GIVEN TASK = Transcribe word for word only the span whose first line is the one with "keys = carried.animation_data" and whose last line is the one with "scene.view_settings.keyframe_insert(path, frame=frame(t))"; both of those lines belong to it.

-- -- --

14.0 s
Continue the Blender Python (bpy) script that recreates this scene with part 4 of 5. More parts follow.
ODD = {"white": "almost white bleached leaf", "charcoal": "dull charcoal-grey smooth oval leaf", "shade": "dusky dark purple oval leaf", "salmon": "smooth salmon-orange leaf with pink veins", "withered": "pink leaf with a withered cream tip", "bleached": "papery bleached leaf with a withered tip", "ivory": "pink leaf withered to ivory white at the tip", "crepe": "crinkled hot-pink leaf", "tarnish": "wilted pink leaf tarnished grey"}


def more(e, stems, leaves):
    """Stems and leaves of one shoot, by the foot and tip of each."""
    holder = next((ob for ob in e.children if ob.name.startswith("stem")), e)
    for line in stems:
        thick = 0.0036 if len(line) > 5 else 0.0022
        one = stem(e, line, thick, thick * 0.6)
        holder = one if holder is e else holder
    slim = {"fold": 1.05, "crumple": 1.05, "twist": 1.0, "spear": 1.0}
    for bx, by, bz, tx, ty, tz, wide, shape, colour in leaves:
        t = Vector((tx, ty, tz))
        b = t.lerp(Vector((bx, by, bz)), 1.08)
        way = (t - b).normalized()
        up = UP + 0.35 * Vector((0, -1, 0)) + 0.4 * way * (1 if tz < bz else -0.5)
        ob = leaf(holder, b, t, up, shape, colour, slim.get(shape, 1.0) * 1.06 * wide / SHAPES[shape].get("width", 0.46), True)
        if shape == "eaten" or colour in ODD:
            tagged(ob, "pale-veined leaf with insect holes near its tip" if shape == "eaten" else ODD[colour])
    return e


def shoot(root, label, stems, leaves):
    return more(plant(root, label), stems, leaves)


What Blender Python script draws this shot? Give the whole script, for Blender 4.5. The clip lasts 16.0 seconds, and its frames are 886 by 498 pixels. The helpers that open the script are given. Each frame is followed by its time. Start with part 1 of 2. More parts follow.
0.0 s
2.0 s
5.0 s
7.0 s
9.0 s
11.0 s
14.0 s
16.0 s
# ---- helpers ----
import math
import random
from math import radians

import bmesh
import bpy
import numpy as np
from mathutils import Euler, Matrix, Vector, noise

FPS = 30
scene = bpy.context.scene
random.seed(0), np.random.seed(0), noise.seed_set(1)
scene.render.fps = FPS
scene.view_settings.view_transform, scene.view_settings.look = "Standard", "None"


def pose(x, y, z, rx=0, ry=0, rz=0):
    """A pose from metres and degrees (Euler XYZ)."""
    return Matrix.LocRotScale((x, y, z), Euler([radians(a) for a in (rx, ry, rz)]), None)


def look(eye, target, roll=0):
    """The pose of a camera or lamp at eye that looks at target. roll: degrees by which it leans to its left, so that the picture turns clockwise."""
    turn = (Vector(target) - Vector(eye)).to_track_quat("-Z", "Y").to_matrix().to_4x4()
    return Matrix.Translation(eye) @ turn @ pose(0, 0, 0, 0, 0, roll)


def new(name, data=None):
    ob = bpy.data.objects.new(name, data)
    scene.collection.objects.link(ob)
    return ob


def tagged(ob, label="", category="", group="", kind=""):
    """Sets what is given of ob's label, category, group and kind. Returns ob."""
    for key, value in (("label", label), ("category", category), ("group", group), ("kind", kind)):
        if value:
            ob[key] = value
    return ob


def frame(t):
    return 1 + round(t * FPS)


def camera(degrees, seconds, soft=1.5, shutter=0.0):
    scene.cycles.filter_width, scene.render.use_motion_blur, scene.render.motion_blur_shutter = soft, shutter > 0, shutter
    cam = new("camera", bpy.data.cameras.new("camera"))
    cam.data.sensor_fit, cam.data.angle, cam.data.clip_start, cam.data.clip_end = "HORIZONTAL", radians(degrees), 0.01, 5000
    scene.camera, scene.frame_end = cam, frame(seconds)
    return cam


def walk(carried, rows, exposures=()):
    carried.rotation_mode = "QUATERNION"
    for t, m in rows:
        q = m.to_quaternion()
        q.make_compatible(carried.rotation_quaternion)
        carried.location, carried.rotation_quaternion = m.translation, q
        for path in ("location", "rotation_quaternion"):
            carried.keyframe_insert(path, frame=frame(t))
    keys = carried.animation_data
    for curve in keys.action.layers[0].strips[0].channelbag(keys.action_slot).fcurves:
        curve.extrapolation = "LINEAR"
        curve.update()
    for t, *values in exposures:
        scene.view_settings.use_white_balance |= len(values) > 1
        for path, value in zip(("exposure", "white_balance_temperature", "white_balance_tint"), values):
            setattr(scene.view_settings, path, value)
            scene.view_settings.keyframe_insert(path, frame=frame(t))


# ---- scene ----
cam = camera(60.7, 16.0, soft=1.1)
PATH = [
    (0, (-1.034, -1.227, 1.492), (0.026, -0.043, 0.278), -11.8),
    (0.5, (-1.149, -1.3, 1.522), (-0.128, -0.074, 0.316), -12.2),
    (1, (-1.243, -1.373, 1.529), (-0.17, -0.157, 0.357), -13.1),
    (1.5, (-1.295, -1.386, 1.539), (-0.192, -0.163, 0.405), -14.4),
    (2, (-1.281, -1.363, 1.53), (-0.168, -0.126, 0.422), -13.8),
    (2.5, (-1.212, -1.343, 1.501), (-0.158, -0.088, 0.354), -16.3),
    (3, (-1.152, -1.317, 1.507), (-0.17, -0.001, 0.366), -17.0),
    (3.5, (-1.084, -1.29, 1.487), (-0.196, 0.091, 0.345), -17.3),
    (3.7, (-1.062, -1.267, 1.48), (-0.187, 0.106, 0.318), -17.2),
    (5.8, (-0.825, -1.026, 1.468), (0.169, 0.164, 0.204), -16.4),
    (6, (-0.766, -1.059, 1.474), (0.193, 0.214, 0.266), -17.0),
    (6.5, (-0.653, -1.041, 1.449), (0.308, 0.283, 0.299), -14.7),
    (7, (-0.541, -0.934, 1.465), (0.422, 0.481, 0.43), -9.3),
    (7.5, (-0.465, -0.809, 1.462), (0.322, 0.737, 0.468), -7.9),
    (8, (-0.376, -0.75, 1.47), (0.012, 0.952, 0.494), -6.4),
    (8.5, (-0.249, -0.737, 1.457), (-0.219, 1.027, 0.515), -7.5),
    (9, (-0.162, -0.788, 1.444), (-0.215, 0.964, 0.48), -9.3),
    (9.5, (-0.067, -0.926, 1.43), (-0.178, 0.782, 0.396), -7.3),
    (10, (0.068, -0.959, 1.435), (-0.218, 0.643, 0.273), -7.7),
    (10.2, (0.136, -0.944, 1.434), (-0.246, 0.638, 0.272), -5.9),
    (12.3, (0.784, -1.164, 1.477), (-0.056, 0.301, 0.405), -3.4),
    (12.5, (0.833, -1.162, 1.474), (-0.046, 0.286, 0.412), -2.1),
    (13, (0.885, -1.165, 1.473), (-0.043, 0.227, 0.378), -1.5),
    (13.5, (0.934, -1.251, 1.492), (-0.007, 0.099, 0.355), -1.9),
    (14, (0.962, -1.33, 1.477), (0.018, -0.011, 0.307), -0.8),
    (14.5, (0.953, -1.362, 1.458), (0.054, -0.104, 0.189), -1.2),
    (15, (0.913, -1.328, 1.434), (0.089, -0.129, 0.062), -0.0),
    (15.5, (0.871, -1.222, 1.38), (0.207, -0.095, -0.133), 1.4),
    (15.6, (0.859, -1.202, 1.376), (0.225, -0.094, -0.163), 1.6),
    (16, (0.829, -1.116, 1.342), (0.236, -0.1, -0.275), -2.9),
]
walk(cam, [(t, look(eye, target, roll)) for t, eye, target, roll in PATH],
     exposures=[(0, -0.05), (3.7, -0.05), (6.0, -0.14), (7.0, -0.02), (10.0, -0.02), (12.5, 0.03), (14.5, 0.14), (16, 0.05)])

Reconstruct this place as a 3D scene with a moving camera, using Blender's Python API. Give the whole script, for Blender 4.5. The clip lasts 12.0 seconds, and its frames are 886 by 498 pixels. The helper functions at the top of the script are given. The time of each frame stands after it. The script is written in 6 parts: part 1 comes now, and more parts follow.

-- -- --

TASK SOLUTION =
    keys = carried.animation_data
    for curve in keys.action.layers[0].strips[0].channelbag(keys.action_slot).fcurves:
        curve.extrapolation = "LINEAR"
        curve.update()
    for t, *values in exposures:
        scene.view_settings.use_white_balance |= len(values) > 1
        for path, value in zip(("exposure", "white_balance_temperature", "white_balance_tint"), values):
            setattr(scene.view_settings, path, value)
            scene.view_settings.keyframe_insert(path, frame=frame(t))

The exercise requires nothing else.